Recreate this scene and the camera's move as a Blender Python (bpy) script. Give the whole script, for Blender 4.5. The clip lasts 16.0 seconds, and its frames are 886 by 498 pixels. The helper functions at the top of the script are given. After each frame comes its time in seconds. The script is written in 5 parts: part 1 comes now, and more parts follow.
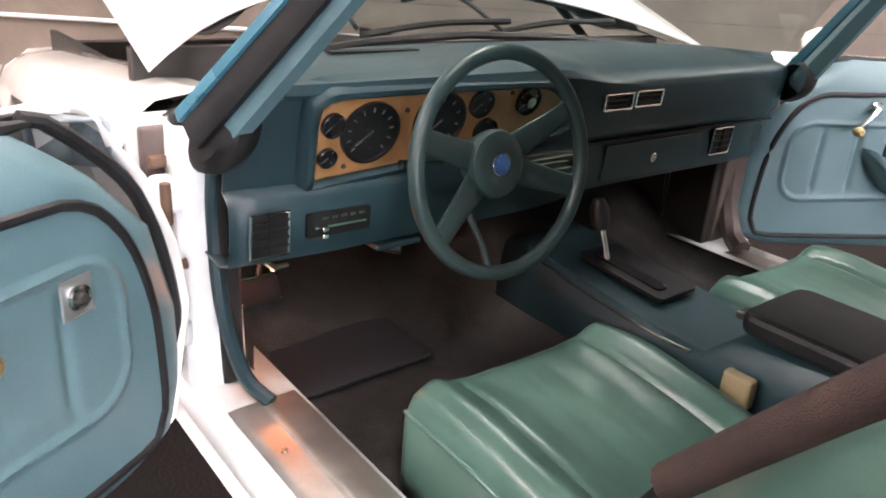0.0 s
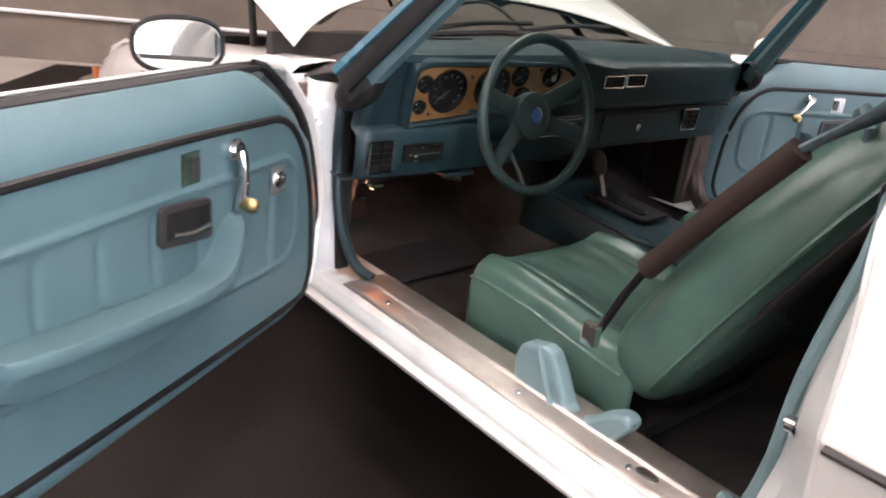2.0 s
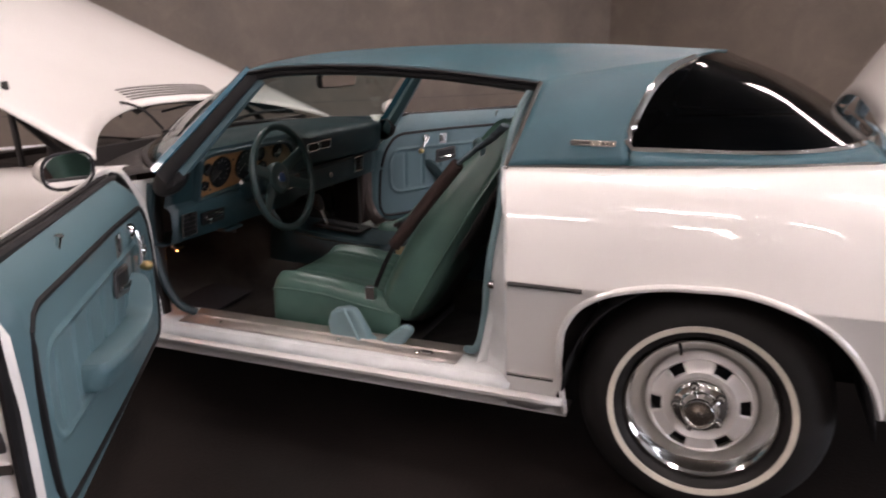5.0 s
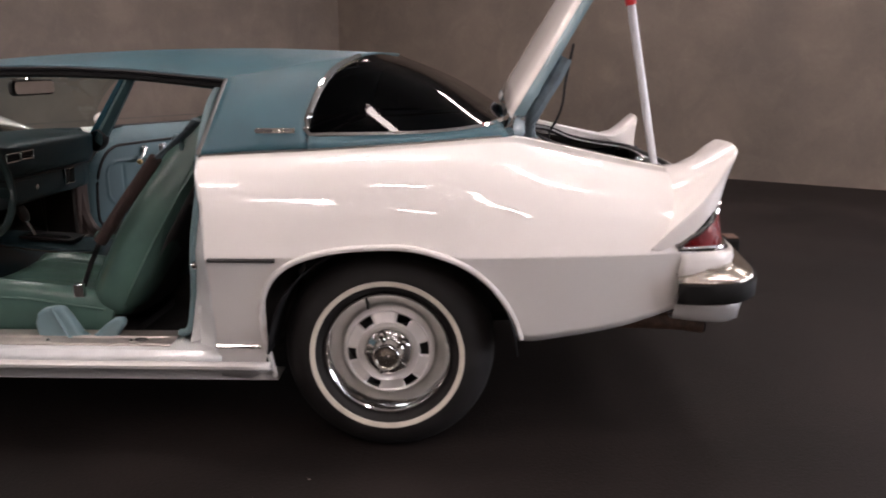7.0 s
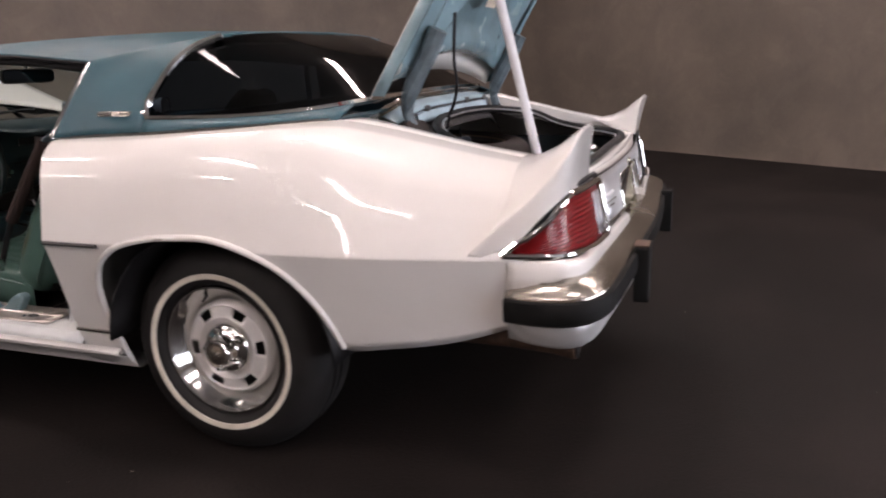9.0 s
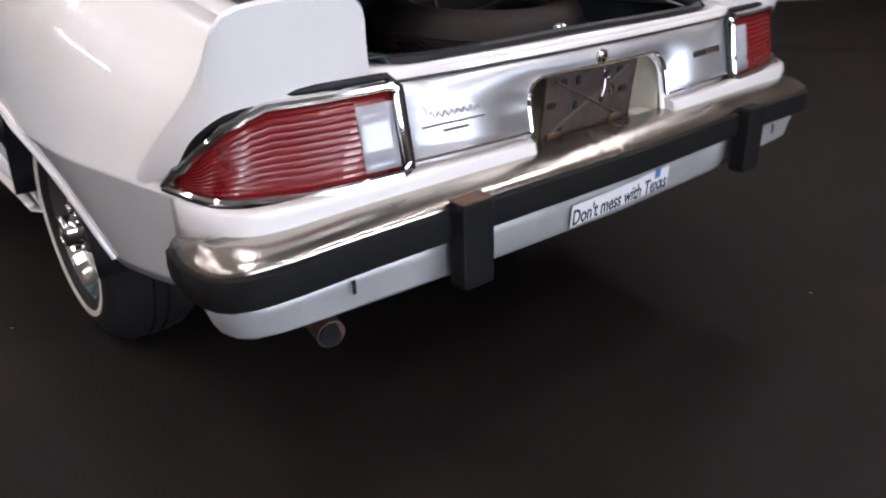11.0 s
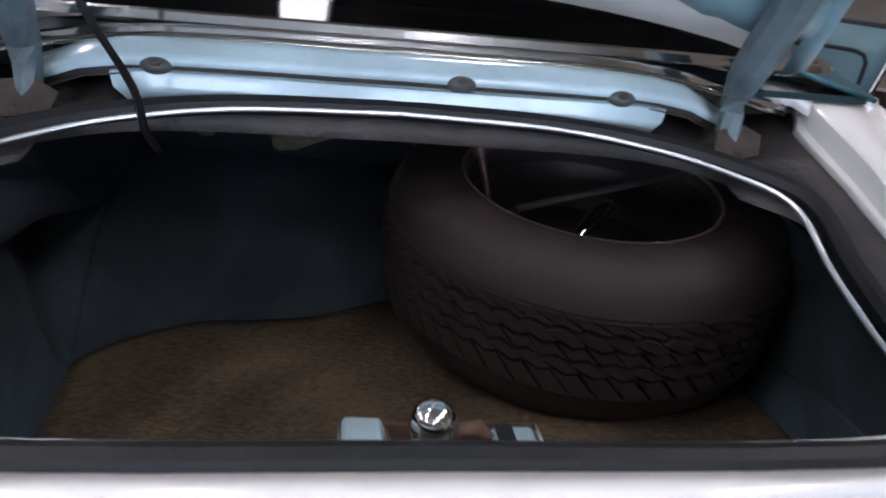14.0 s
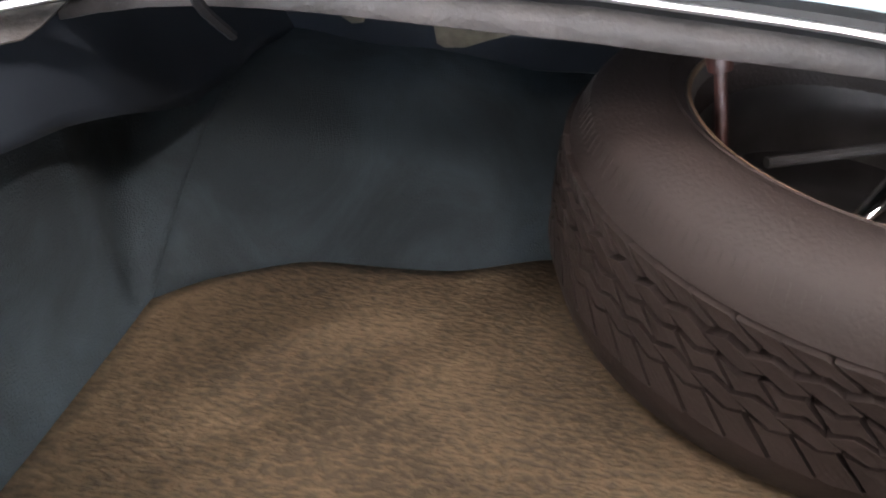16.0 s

• • • • •

Challenge: Restate the entire listing word for word, excluding pictures.

Expected answer:
Recreate this scene and the camera's move as a Blender Python (bpy) script. Give the whole script, for Blender 4.5. The clip lasts 16.0 seconds, and its frames are 886 by 498 pixels. The helper functions at the top of the script are given. After each frame comes its time in seconds. The script is written in 5 parts: part 1 comes now, and more parts follow.
0.0 s
2.0 s
5.0 s
7.0 s
9.0 s
11.0 s
14.0 s
16.0 s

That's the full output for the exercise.